Boborykin erriet die Gedanken Boris. Brüllend rannte er hinterher, ergriff Boris am Hemd und riß ihn zurück, bevor dieser das Haus erreicht hatte.
»Du Hund!« schrie er. »Du Schwein! Mir das Gewehr wegnehmen!«
Boris schlug zu. Er traf Boborykin zwischen die Augen. Aber es war, als schlüge er auf einen Felsblock. Seine Faust prallte ab und schmerzte, als habe er sie gebrochen. Boborykin grunzte laut.
Dann hob er seine Hand, ließ sie auf den Kopf Boris' fallen, es klatschte laut, Boris sank zusammen, als stützten den Körper keine Knochen mehr.
»Deutsches Pack!« sagte Boborykin.
Er nahm seine drei Gewehre über die Schulter und ging weg durch den Sumpf.
*
Der Zug, der von Alma-Ata mit den zweihundert neuen Sträflingen nach Karaganda abging, stand auf einem Nebengleis des riesigen Güterbahnhofes und wartete auf die Nacht.
Major Waska Iwanowitsch Poltezky sah noch einmal die Transportlisten durch. Gewissenhaft war hinter jedem Namen der ehemalige Wohnort und der Beruf vermerkt. Bei dem Namen Natascha Trimofa stutzte er. Eine Ärztin? Was macht eine Ärztin bei den Sträflingen? Rußland ist stolz auf seine Ärzte und auf die Erfolge, über die die Welt staunt.
»Hol mir die Trimofa!« rief er einem Unteroffizier zu, der als Wache vor den geschlossenen Waggons hin und her ging.

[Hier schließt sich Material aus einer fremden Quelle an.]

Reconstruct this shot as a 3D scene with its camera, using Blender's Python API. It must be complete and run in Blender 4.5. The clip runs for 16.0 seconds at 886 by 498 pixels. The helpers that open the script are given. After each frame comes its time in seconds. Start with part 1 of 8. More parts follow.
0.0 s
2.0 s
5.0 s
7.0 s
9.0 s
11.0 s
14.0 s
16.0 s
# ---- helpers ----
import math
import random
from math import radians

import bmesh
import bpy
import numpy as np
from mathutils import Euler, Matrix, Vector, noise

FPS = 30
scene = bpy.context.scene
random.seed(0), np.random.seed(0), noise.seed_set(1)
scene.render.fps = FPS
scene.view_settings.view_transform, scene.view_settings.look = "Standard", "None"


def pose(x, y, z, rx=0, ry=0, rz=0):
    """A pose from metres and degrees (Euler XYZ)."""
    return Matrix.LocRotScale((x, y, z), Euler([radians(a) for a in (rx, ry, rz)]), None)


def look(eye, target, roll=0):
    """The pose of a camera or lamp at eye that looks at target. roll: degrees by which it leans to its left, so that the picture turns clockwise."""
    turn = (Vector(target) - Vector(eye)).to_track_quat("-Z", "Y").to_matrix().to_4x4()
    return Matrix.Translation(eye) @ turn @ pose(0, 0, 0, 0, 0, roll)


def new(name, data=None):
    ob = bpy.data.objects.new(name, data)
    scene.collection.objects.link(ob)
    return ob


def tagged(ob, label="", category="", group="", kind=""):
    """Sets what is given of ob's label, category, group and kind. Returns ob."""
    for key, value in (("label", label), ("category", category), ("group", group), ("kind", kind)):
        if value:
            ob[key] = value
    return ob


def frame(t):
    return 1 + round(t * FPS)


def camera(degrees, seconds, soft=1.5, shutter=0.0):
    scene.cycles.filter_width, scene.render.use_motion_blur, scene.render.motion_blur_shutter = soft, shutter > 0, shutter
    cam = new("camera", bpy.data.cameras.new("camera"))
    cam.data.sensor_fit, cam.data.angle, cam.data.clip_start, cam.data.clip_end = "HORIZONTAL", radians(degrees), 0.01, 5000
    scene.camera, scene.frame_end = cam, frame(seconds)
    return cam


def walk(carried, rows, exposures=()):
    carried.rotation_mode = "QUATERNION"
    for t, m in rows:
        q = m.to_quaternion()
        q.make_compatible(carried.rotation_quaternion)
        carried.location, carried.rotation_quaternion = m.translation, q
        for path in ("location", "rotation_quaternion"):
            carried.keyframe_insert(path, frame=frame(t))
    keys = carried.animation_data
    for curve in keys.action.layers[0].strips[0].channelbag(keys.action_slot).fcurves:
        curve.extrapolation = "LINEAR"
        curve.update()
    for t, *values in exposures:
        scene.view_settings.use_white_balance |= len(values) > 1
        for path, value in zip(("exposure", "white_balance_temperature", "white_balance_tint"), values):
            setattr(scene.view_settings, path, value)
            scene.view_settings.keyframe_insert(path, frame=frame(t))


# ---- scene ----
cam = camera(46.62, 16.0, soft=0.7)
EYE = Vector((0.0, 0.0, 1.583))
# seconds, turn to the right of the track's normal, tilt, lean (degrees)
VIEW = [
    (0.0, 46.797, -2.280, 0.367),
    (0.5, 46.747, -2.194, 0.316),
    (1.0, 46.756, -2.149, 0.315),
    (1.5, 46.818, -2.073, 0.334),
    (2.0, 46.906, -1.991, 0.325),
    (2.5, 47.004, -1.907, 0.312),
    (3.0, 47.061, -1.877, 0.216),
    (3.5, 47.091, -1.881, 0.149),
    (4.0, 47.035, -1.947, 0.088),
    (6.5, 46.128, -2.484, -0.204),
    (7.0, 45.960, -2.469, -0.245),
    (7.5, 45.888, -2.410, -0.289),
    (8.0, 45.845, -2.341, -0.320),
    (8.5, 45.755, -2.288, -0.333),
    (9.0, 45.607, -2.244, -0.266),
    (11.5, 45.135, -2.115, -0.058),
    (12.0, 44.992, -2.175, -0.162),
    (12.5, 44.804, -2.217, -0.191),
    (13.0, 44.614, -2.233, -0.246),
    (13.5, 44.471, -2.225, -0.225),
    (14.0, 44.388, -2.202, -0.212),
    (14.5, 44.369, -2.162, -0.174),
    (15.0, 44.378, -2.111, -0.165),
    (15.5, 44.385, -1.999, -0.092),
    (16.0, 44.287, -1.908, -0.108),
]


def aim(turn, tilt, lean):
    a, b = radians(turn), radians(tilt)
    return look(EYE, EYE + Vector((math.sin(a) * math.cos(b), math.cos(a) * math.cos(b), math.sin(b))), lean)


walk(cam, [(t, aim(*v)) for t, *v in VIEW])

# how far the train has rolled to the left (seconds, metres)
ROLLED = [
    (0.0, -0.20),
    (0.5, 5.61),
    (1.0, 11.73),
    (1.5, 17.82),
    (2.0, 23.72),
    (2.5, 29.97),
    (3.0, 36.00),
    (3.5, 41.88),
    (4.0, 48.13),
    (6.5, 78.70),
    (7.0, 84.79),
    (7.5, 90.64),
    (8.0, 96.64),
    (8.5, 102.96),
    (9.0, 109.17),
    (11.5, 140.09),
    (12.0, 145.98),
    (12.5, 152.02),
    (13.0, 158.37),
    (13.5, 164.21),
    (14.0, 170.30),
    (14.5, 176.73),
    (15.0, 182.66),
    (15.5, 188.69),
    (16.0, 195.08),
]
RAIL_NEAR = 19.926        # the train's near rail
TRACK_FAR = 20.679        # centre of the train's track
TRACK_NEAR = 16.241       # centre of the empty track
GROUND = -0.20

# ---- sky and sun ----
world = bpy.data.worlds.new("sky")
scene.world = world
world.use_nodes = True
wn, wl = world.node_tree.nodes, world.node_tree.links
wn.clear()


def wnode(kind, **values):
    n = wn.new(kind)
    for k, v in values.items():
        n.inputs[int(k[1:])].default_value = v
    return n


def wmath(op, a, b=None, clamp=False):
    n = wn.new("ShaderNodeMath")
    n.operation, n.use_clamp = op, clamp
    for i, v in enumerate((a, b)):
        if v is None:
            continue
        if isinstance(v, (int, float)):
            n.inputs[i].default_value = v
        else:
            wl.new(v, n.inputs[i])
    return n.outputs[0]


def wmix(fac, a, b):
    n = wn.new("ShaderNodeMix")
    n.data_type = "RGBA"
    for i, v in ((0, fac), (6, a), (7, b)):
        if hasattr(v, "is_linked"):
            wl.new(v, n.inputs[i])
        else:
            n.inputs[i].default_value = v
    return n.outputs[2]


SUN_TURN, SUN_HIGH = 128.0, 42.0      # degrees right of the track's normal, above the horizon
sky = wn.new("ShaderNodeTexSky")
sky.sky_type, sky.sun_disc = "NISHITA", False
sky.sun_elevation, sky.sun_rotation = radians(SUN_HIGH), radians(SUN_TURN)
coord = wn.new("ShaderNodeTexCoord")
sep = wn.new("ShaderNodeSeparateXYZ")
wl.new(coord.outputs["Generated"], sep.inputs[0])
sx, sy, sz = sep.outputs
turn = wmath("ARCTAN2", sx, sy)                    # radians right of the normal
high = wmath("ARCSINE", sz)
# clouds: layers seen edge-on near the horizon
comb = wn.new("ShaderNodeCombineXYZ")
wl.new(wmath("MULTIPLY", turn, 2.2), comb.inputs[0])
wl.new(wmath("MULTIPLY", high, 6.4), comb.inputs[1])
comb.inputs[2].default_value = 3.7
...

Der Unteroffizier rannte fort. Nach fünf Minuten war er wieder zurück, ohne Natascha Trimofa. Major Waska Poltezky legte verblüfft die Papiere hin.
»Wo ist sie?« schrie er.
»Im Waggon 4, Genosse Major.«
»Und warum hast du sie nicht mitgebracht?«
»Sie will nicht.«
»Sie –« Major Poltezky legte seine Fäuste auf die Akten, als wäre ein starker Wind gekommen, der sie wegreißen könnte. Die Ungeheuerlichkeit, daß sich in Rußland jemand weigerte, einem Befehl nachzukommen, verschlug ihm die Sprache. Er starrte den Unteroffizier an und schüttelte den Kopf. »Und da bist du einfach weggelaufen, du Idiot? Wozu hast du dein Gewehr?« Er sprang auf und schüttelte die Fäuste. »Man sollte euch alle nach Sibirien schicken!« brüllte er. »Du bringst die Ratte sofort her! Sofort! Und wenn du sie an den Haaren herbeischleifst!«
»Sie ist im Waggon bei einer Kranken, Genosse Major. Sie sagt, die Kranke habe Typhus. Sie macht Wickel.«
»Wickel! Auf einem Transport nach Karaganda! Das muß ich sehen!«
Natascha Trimofa drehte den Kopf nur zur Seite und blickte dann wieder auf die fiebernde Kranke, als Major Poltezky die Waggontür aufriß und in den Wagen sah.
»Trimofa!« brüllte er.
»Genossin Trimofa!« sagte Natascha gleichgültig.
»Ein Staatsfeind ist keine Genossin mehr!« schrie Poltezky.
»Und lautes Schreien ist noch keine Qualifikation für einen Offizier!«
Der Unteroffizier grinste. Poltezky kniff die Augen zusammen und schwieg. Er sah die Ärztin auf dem Waggonboden knien und einem phantasierenden, um sich schlagenden Mädchen Wadenwickel machen, um das hohe Fieber herunterzudrücken.